_TASK TO COMPLETE:_ Set the data down again, exactly as it reads, but without the pictures.

begin PROVIDED MATERIAL

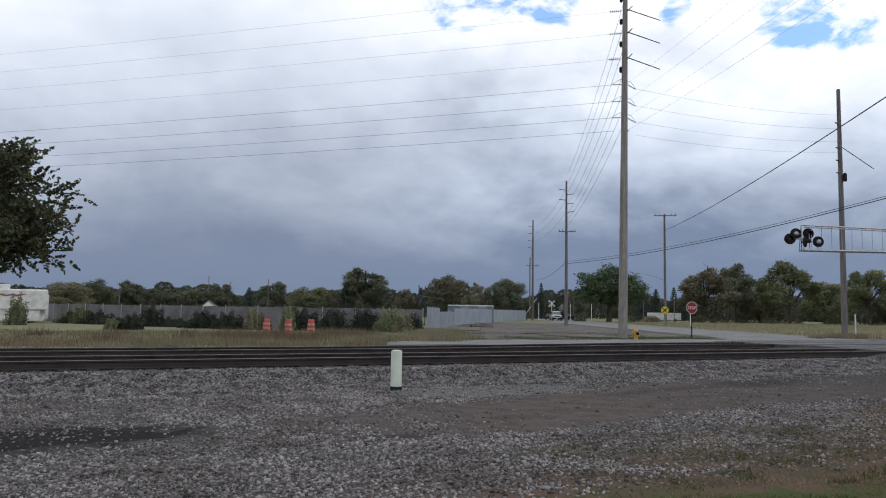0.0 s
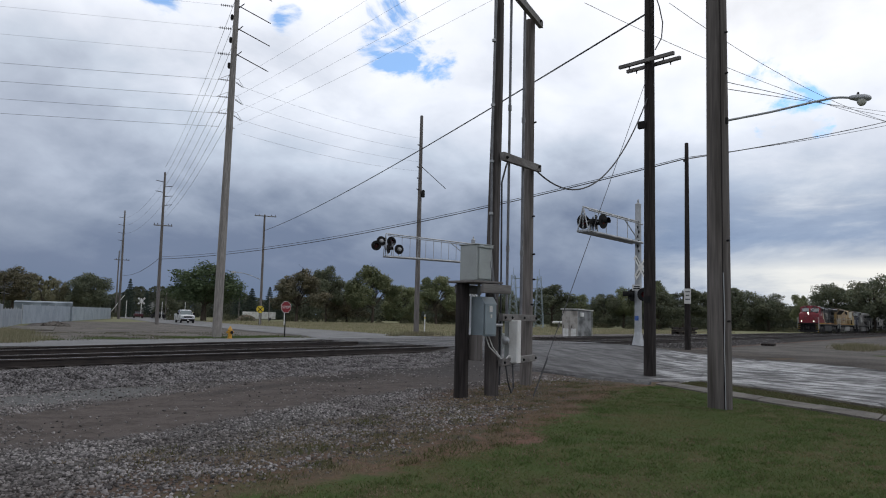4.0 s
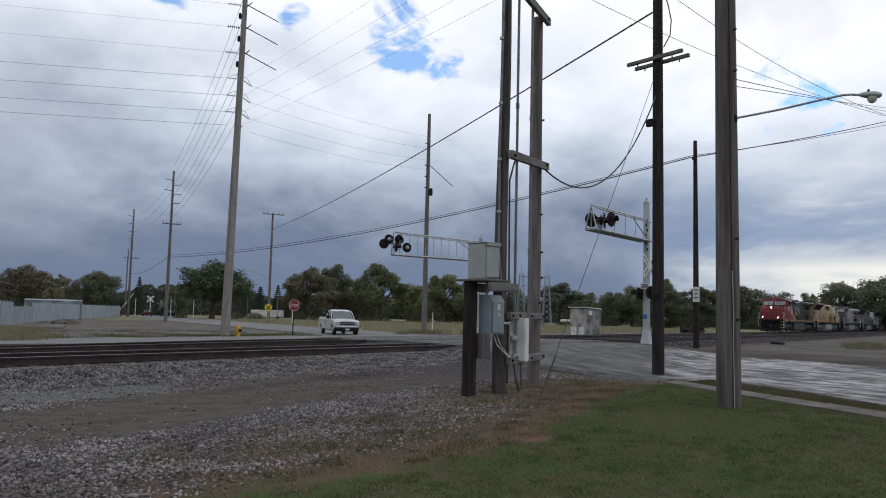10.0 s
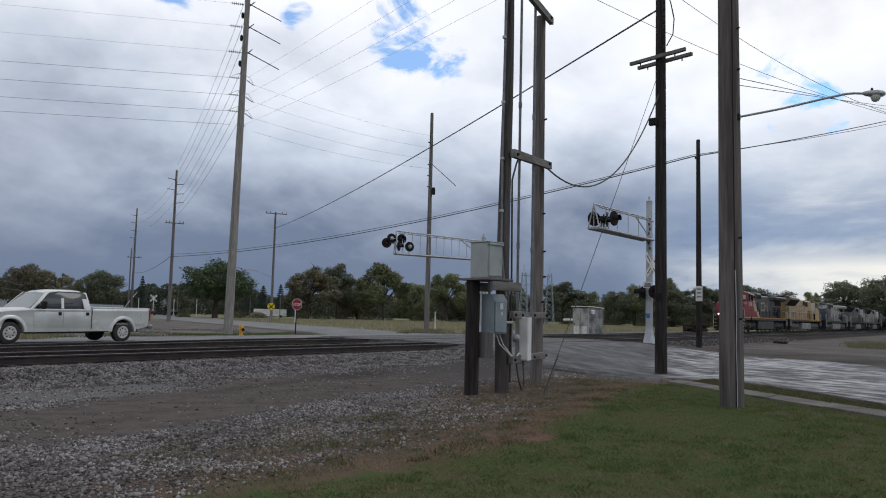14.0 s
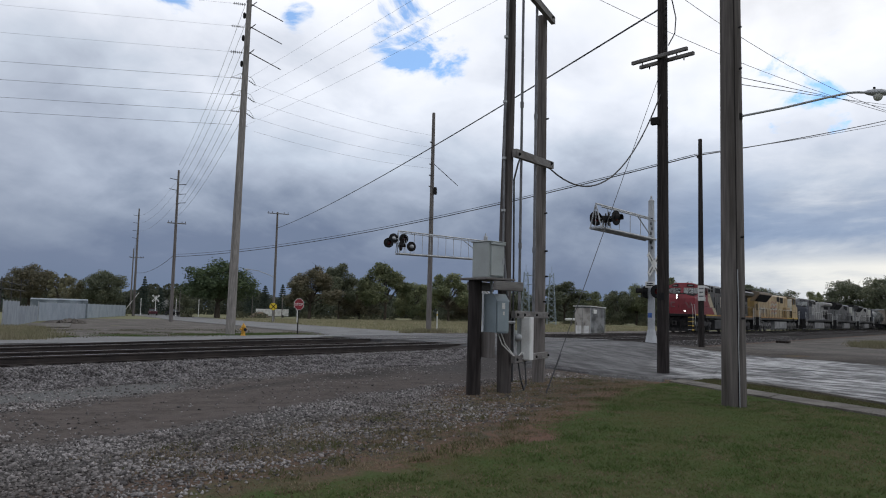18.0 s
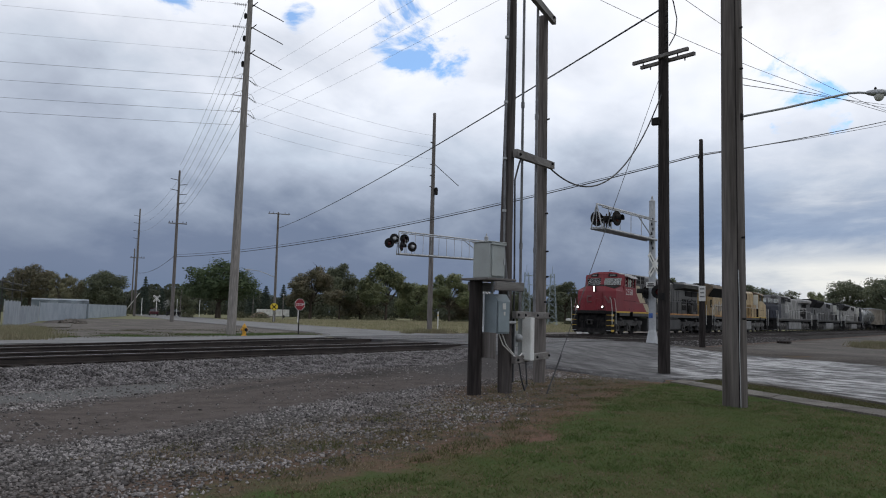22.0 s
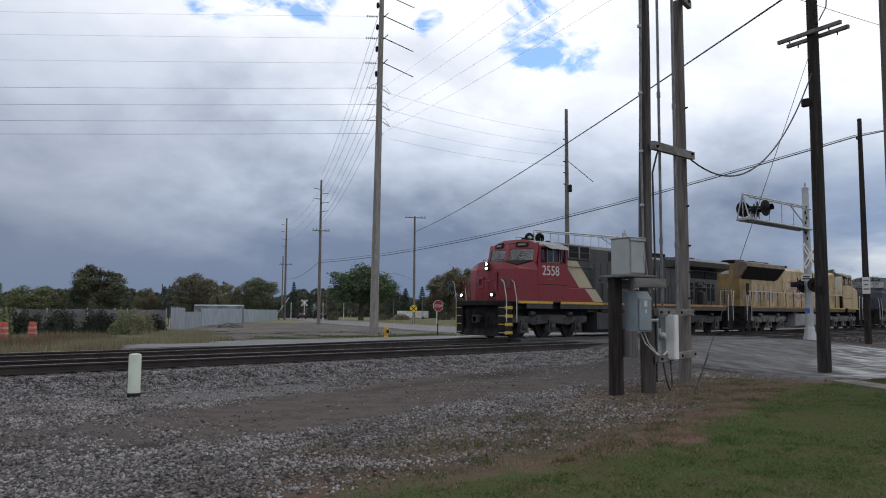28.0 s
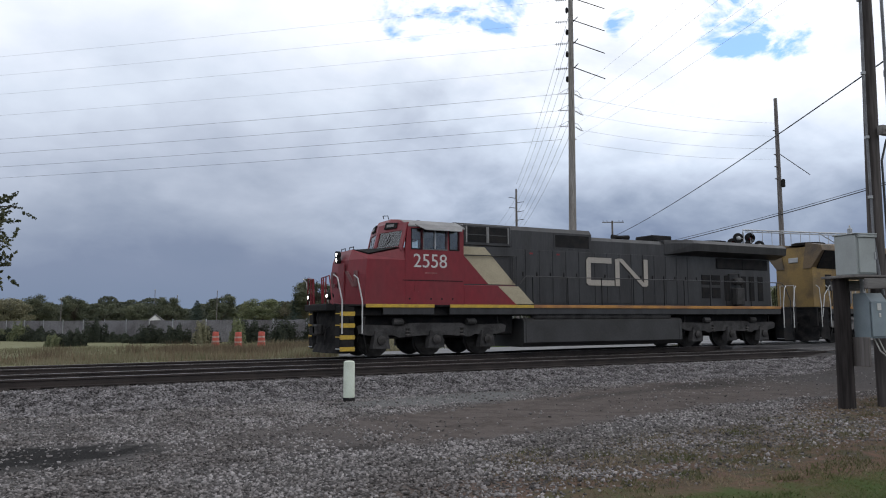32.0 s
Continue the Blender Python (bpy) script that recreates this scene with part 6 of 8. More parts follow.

end PROVIDED MATERIAL

_TASK OUTPUT:_
0.0 s
4.0 s
10.0 s
14.0 s
18.0 s
22.0 s
28.0 s
32.0 s
Continue the Blender Python (bpy) script that recreates this scene with part 6 of 8. More parts follow.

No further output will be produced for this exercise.